* _EXERCISE_
Transcribe the material exactly. Images do not belong in the copy.

[3D scene code data]

◆ ◆ ◆ ◆ ◆

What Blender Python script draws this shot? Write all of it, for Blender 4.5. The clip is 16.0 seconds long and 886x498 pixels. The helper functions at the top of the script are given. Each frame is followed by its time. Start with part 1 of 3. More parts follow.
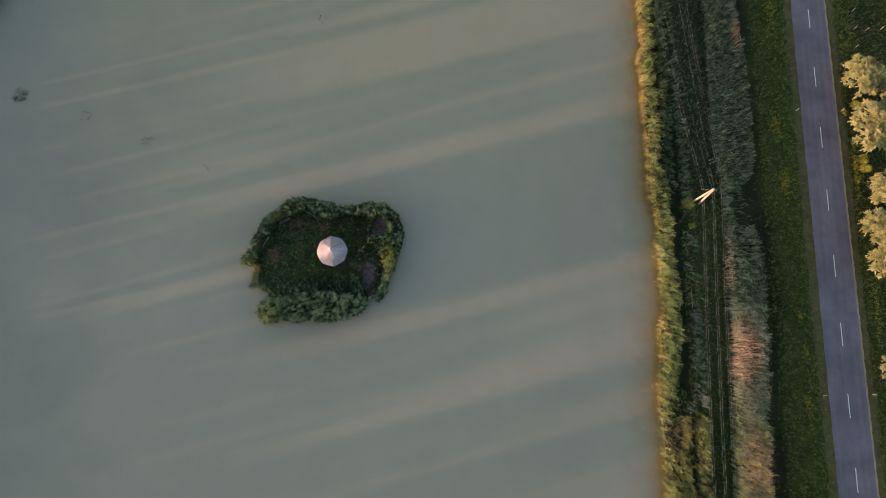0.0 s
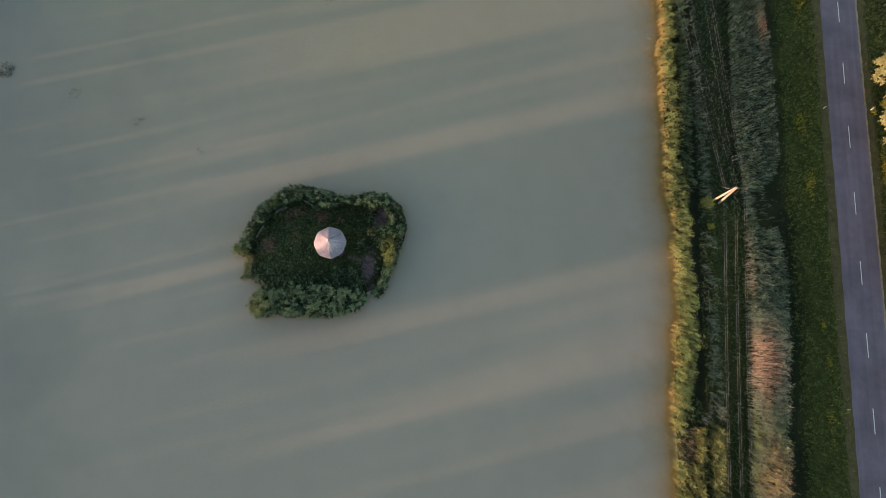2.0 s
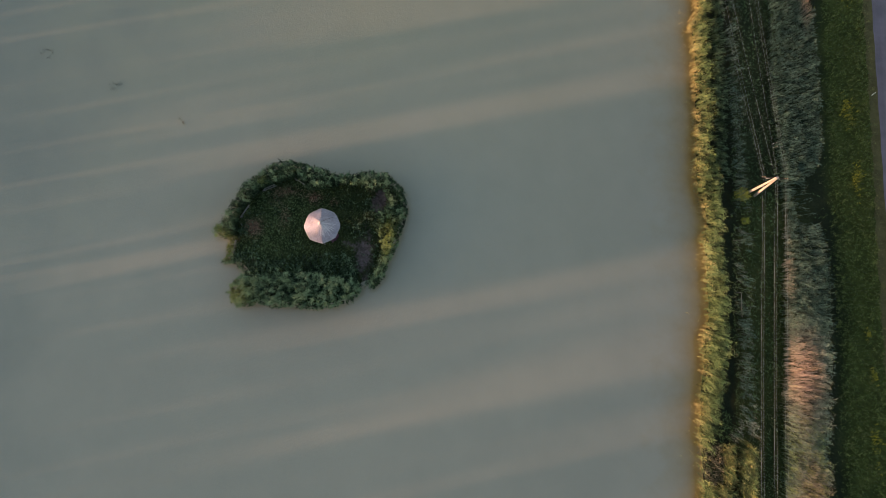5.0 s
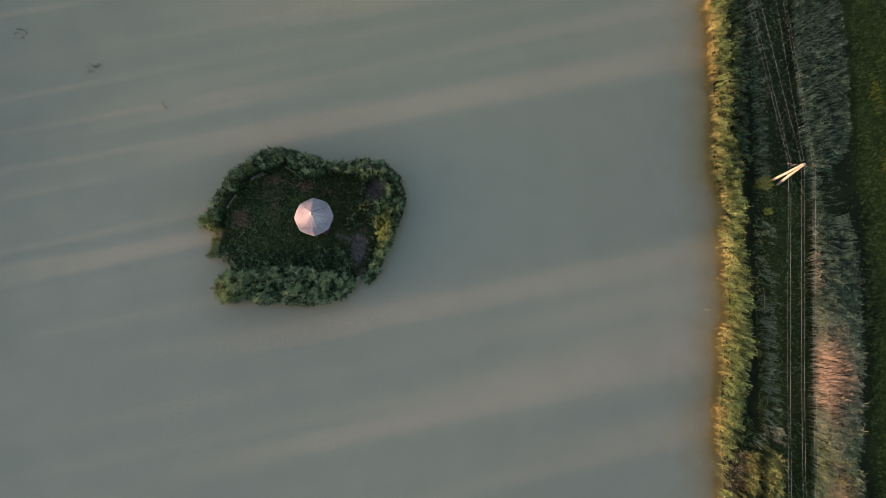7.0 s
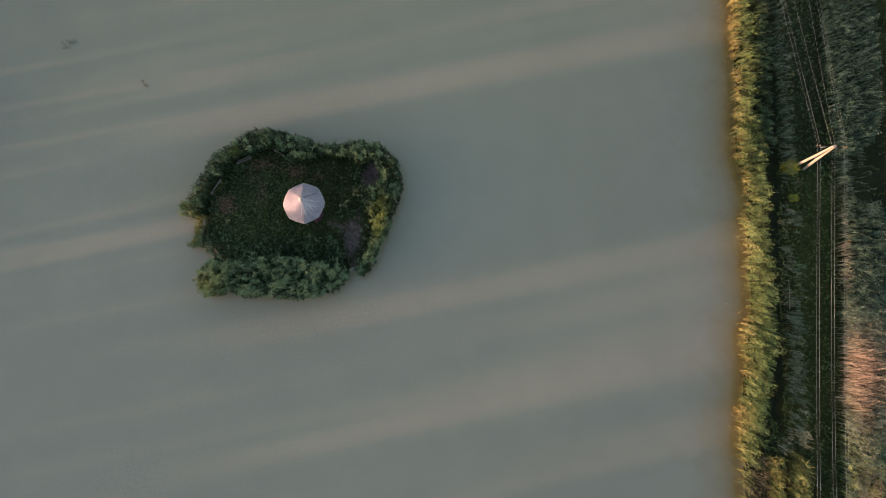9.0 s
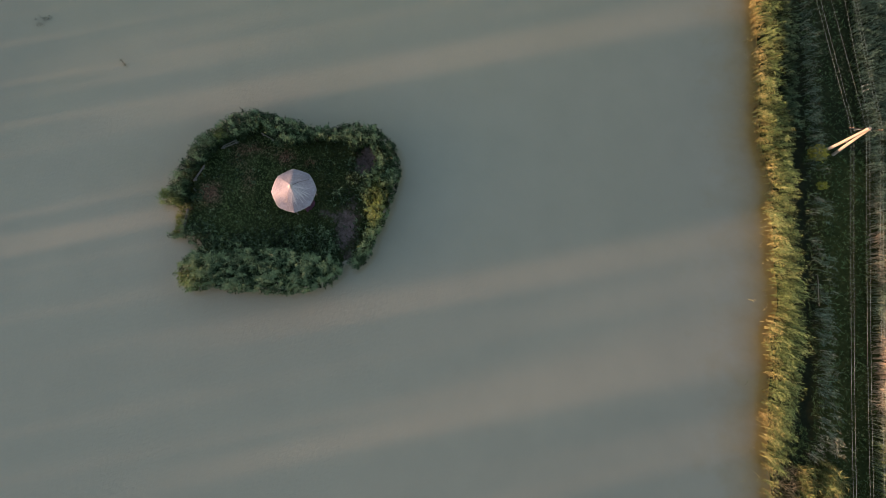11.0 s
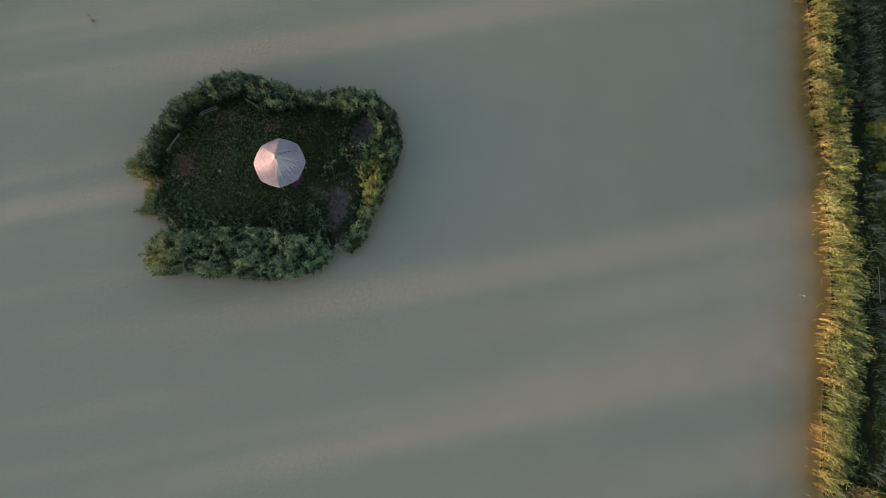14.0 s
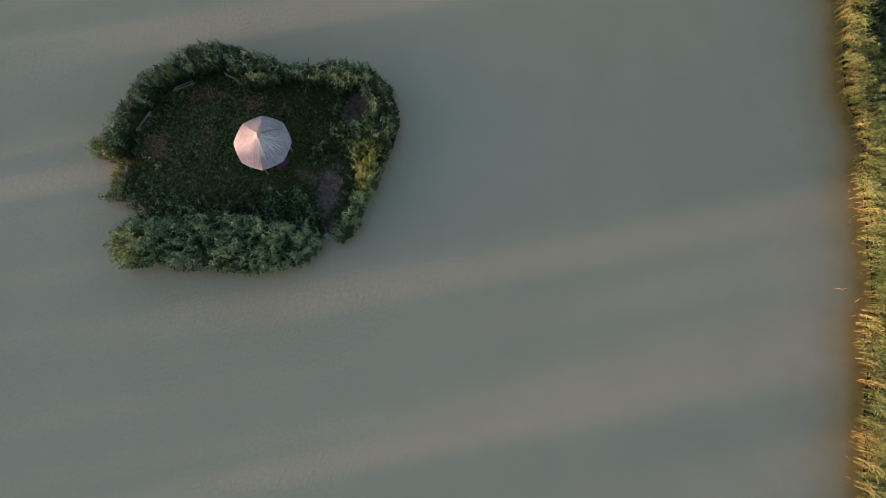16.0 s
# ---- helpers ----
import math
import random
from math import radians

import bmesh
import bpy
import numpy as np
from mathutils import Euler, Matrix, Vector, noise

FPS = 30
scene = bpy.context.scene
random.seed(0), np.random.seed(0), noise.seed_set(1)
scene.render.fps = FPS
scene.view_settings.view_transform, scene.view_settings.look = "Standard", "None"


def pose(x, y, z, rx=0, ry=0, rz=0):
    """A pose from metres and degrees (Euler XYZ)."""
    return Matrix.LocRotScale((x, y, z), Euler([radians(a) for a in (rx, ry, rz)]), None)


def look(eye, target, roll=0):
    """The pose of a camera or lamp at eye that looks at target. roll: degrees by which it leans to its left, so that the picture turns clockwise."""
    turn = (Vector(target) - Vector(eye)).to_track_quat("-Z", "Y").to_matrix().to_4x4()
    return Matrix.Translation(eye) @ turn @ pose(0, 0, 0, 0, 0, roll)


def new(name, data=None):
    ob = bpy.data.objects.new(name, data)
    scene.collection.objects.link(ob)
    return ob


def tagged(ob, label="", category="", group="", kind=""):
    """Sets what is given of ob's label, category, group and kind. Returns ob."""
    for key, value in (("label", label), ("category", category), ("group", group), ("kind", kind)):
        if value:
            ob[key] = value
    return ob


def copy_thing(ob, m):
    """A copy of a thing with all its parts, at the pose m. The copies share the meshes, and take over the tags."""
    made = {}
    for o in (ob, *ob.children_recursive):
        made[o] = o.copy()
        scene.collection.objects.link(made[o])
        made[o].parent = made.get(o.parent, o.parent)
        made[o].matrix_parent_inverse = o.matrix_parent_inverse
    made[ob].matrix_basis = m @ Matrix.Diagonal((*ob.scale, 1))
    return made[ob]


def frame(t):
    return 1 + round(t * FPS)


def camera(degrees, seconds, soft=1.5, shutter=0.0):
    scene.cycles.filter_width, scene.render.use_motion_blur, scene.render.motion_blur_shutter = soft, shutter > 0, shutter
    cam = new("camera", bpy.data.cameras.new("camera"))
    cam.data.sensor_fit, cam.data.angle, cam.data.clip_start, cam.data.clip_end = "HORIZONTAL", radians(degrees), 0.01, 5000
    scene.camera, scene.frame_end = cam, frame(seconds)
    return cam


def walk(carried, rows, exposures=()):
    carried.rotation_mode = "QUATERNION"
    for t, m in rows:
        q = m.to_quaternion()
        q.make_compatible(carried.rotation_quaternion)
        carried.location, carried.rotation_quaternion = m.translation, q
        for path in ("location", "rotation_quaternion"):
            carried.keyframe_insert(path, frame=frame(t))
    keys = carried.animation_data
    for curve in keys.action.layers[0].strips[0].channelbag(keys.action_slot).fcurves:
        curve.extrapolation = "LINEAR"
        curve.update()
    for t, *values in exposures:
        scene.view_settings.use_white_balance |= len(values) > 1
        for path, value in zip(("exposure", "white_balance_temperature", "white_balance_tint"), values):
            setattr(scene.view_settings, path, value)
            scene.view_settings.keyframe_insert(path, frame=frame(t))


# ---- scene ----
# ---- camera ----
cam = camera(66.36, 16.0, soft=0.86)
ROWS = [
    (0.0, -69.17, 11.01, 117.99, 11.93, -0.30, 1.02),
    (0.5, -69.37, 11.02, 116.57, 12.06, -0.45, 2.28),
    (1.0, -69.53, 11.02, 114.98, 12.02, -0.50, 2.61),
    (1.5, -69.65, 11.04, 113.25, 12.06, -0.53, 2.65),
    (2.0, -69.73, 11.08, 111.36, 12.12, -0.57, 2.53),
    (2.5, -69.83, 11.11, 109.44, 12.11, -0.65, 2.66),
    (3.0, -69.95, 11.14, 107.55, 12.13, -0.72, 3.18),
    (3.5, -70.07, 11.18, 105.63, 12.13, -0.81, 4.01),
    (4.0, -70.12, 11.26, 103.71, 12.15, -0.90, 4.33),
    (6.5, -70.05, 12.13, 94.73, 12.07, -0.78, 4.12),
    (7.0, -69.98, 12.35, 93.10, 11.93, -0.75, 4.23),
    (7.5, -69.88, 12.60, 91.47, 11.79, -0.66, 4.31),
    (8.0, -69.75, 12.84, 89.87, 11.63, -0.63, 4.37),
    (8.5, -69.60, 13.08, 88.20, 11.45, -0.54, 4.34),
    (9.0, -69.48, 13.29, 86.52, 11.32, -0.46, 4.35),
    (11.5, -69.42, 13.52, 78.27, 11.35, -0.33, 4.50),
    (12.0, -69.36, 13.51, 76.50, 11.43, -0.26, 5.24),
    (12.5, -69.30, 13.45, 74.75, 11.56, -0.15, 5.71),
    (13.0, -69.29, 13.36, 73.04, 11.70, -0.16, 5.72),
    (13.5, -69.39, 13.25, 71.28, 11.79, -0.21, 5.61),
    (14.0, -69.59, 13.13, 69.54, 11.84, -0.27, 5.28),
    (14.5, -69.87, 13.07, 67.80, 11.92, -0.47, 5.21),
    (15.0, -70.19, 13.07, 65.99, 11.91, -0.75, 5.19),
    (15.5, -70.51, 13.14, 64.21, 11.86, -1.00, 5.15),
    (16.0, -70.80, 13.27, 62.52, 12.05, -1.20, 5.00),
]
walk(cam, [(t, pose(x, y, z, rx, ry, rz)) for t, x, y, z, rx, ry, rz in ROWS], exposures=[(0.0, 2.44), (4.0, 2.42), (9.0, 2.4), (12.0, 2.37), (16.0, 2.32)])

# ---- sky and sun ----
SUN_UP, SUN_AZ = 2.6, 15.8          # height of the sun; the way its light travels, from +x towards +y
world = bpy.data.worlds.new("evening_sky")
scene.world = world
world.use_nodes = True
sky = world.node_tree.nodes.new("ShaderNodeTexSky")
sky.sky_type, sky.sun_disc = "NISHITA", False
sky.sun_elevation, sky.sun_rotation = radians(SUN_UP), radians(270 - SUN_AZ)
background = world.node_tree.nodes["Background"]
background.inputs["Strength"].default_value = 0.15
world.node_tree.links.new(sky.outputs[0], background.inputs["Color"])
lamp = bpy.data.lights.new("sun", "SUN")
lamp.energy, lamp.angle, lamp.color = 2.65, radians(0.9), (1.0, 0.575, 0.36)
sun = new("sun", lamp)
ca, sa, ce, se = math.cos(radians(SUN_AZ)), math.sin(radians(SUN_AZ)), math.cos(radians(SUN_UP)), math.sin(radians(SUN_UP))
sun.matrix_world = look((-200 * ca, -200 * sa, 60), (-200 * ca + ca * ce, -200 * sa + sa * ce, 60 - se))

rng = np.random.default_rng(7)


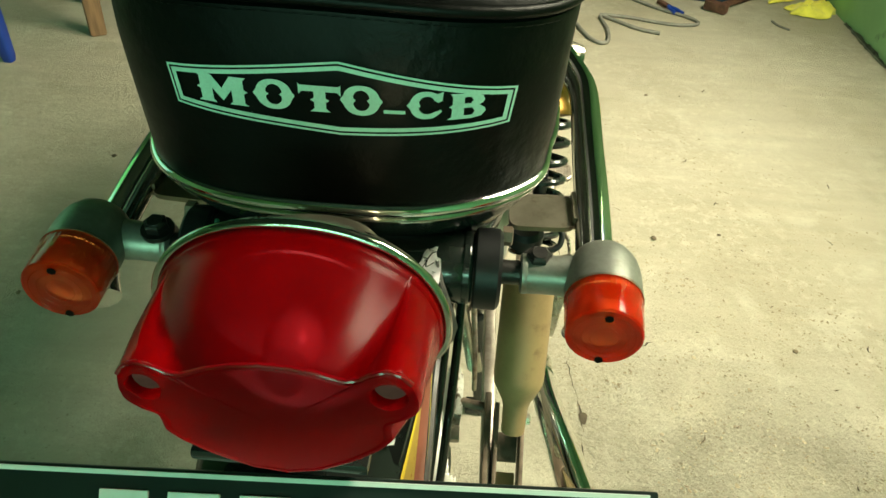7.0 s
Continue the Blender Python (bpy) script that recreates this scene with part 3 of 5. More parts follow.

◆ ◆ ◆ ◆ ◆

* _RESPONSE TO THE EXERCISE_
What Blender Python script draws this shot? Write all of it, for Blender 4.5. The clip is 16.0 seconds long and 886x498 pixels. The helper functions at the top of the script are given. Each frame is followed by its time. Start with part 1 of 3. More parts follow.
0.0 s
2.0 s
5.0 s
7.0 s
9.0 s
11.0 s
14.0 s
16.0 s
# ---- helpers ----
import math
import random
from math import radians

import bmesh
import bpy
import numpy as np
from mathutils import Euler, Matrix, Vector, noise

FPS = 30
scene = bpy.context.scene
random.seed(0), np.random.seed(0), noise.seed_set(1)
scene.render.fps = FPS
scene.view_settings.view_transform, scene.view_settings.look = "Standard", "None"


def pose(x, y, z, rx=0, ry=0, rz=0):
    """A pose from metres and degrees (Euler XYZ)."""
    return Matrix.LocRotScale((x, y, z), Euler([radians(a) for a in (rx, ry, rz)]), None)


def look(eye, target, roll=0):
    """The pose of a camera or lamp at eye that looks at target. roll: degrees by which it leans to its left, so that the picture turns clockwise."""
    turn = (Vector(target) - Vector(eye)).to_track_quat("-Z", "Y").to_matrix().to_4x4()
    return Matrix.Translation(eye) @ turn @ pose(0, 0, 0, 0, 0, roll)


def new(name, data=None):
    ob = bpy.data.objects.new(name, data)
    scene.collection.objects.link(ob)
    return ob


def tagged(ob, label="", category="", group="", kind=""):
    """Sets what is given of ob's label, category, group and kind. Returns ob."""
    for key, value in (("label", label), ("category", category), ("group", group), ("kind", kind)):
        if value:
            ob[key] = value
    return ob


def copy_thing(ob, m):
    """A copy of a thing with all its parts, at the pose m. The copies share the meshes, and take over the tags."""
    made = {}
    for o in (ob, *ob.children_recursive):
        made[o] = o.copy()
        scene.collection.objects.link(made[o])
        made[o].parent = made.get(o.parent, o.parent)
        made[o].matrix_parent_inverse = o.matrix_parent_inverse
    made[ob].matrix_basis = m @ Matrix.Diagonal((*ob.scale, 1))
    return made[ob]


def frame(t):
    return 1 + round(t * FPS)


def camera(degrees, seconds, soft=1.5, shutter=0.0):
    scene.cycles.filter_width, scene.render.use_motion_blur, scene.render.motion_blur_shutter = soft, shutter > 0, shutter
    cam = new("camera", bpy.data.cameras.new("camera"))
    cam.data.sensor_fit, cam.data.angle, cam.data.clip_start, cam.data.clip_end = "HORIZONTAL", radians(degrees), 0.01, 5000
    scene.camera, scene.frame_end = cam, frame(seconds)
    return cam


def walk(carried, rows, exposures=()):
    carried.rotation_mode = "QUATERNION"
    for t, m in rows:
        q = m.to_quaternion()
        q.make_compatible(carried.rotation_quaternion)
        carried.location, carried.rotation_quaternion = m.translation, q
        for path in ("location", "rotation_quaternion"):
            carried.keyframe_insert(path, frame=frame(t))
    keys = carried.animation_data
    for curve in keys.action.layers[0].strips[0].channelbag(keys.action_slot).fcurves:
        curve.extrapolation = "LINEAR"
        curve.update()
    for t, *values in exposures:
        scene.view_settings.use_white_balance |= len(values) > 1
        for path, value in zip(("exposure", "white_balance_temperature", "white_balance_tint"), values):
            setattr(scene.view_settings, path, value)
            scene.view_settings.keyframe_insert(path, frame=frame(t))


# ---- scene ----
# ---- camera ----
cam = camera(66.36, 16.0, soft=0.86)
ROWS = [
    (0.0, -69.17, 11.01, 117.99, 11.93, -0.30, 1.02),
    (0.5, -69.37, 11.02, 116.57, 12.06, -0.45, 2.28),
    (1.0, -69.53, 11.02, 114.98, 12.02, -0.50, 2.61),
    (1.5, -69.65, 11.04, 113.25, 12.06, -0.53, 2.65),
    (2.0, -69.73, 11.08, 111.36, 12.12, -0.57, 2.53),
    (2.5, -69.83, 11.11, 109.44, 12.11, -0.65, 2.66),
    (3.0, -69.95, 11.14, 107.55, 12.13, -0.72, 3.18),
    (3.5, -70.07, 11.18, 105.63, 12.13, -0.81, 4.01),
    (4.0, -70.12, 11.26, 103.71, 12.15, -0.90, 4.33),
    (6.5, -70.05, 12.13, 94.73, 12.07, -0.78, 4.12),
    (7.0, -69.98, 12.35, 93.10, 11.93, -0.75, 4.23),
    (7.5, -69.88, 12.60, 91.47, 11.79, -0.66, 4.31),
    (8.0, -69.75, 12.84, 89.87, 11.63, -0.63, 4.37),
    (8.5, -69.60, 13.08, 88.20, 11.45, -0.54, 4.34),
    (9.0, -69.48, 13.29, 86.52, 11.32, -0.46, 4.35),
    (11.5, -69.42, 13.52, 78.27, 11.35, -0.33, 4.50),
    (12.0, -69.36, 13.51, 76.50, 11.43, -0.26, 5.24),
    (12.5, -69.30, 13.45, 74.75, 11.56, -0.15, 5.71),
    (13.0, -69.29, 13.36, 73.04, 11.70, -0.16, 5.72),
    (13.5, -69.39, 13.25, 71.28, 11.79, -0.21, 5.61),
    (14.0, -69.59, 13.13, 69.54, 11.84, -0.27, 5.28),
    (14.5, -69.87, 13.07, 67.80, 11.92, -0.47, 5.21),
    (15.0, -70.19, 13.07, 65.99, 11.91, -0.75, 5.19),
    (15.5, -70.51, 13.14, 64.21, 11.86, -1.00, 5.15),
    (16.0, -70.80, 13.27, 62.52, 12.05, -1.20, 5.00),
]
walk(cam, [(t, pose(x, y, z, rx, ry, rz)) for t, x, y, z, rx, ry, rz in ROWS], exposures=[(0.0, 2.44), (4.0, 2.42), (9.0, 2.4), (12.0, 2.37), (16.0, 2.32)])

# ---- sky and sun ----
SUN_UP, SUN_AZ = 2.6, 15.8          # height of the sun; the way its light travels, from +x towards +y
world = bpy.data.worlds.new("evening_sky")
scene.world = world
world.use_nodes = True
sky = world.node_tree.nodes.new("ShaderNodeTexSky")
sky.sky_type, sky.sun_disc = "NISHITA", False
sky.sun_elevation, sky.sun_rotation = radians(SUN_UP), radians(270 - SUN_AZ)
background = world.node_tree.nodes["Background"]
background.inputs["Strength"].default_value = 0.15
world.node_tree.links.new(sky.outputs[0], background.inputs["Color"])
lamp = bpy.data.lights.new("sun", "SUN")
lamp.energy, lamp.angle, lamp.color = 2.65, radians(0.9), (1.0, 0.575, 0.36)
sun = new("sun", lamp)
ca, sa, ce, se = math.cos(radians(SUN_AZ)), math.sin(radians(SUN_AZ)), math.cos(radians(SUN_UP)), math.sin(radians(SUN_UP))
sun.matrix_world = look((-200 * ca, -200 * sa, 60), (-200 * ca + ca * ce, -200 * sa + sa * ce, 60 - se))

rng = np.random.default_rng(7)


7.0 s
Continue the Blender Python (bpy) script that recreates this scene with part 3 of 5. More parts follow.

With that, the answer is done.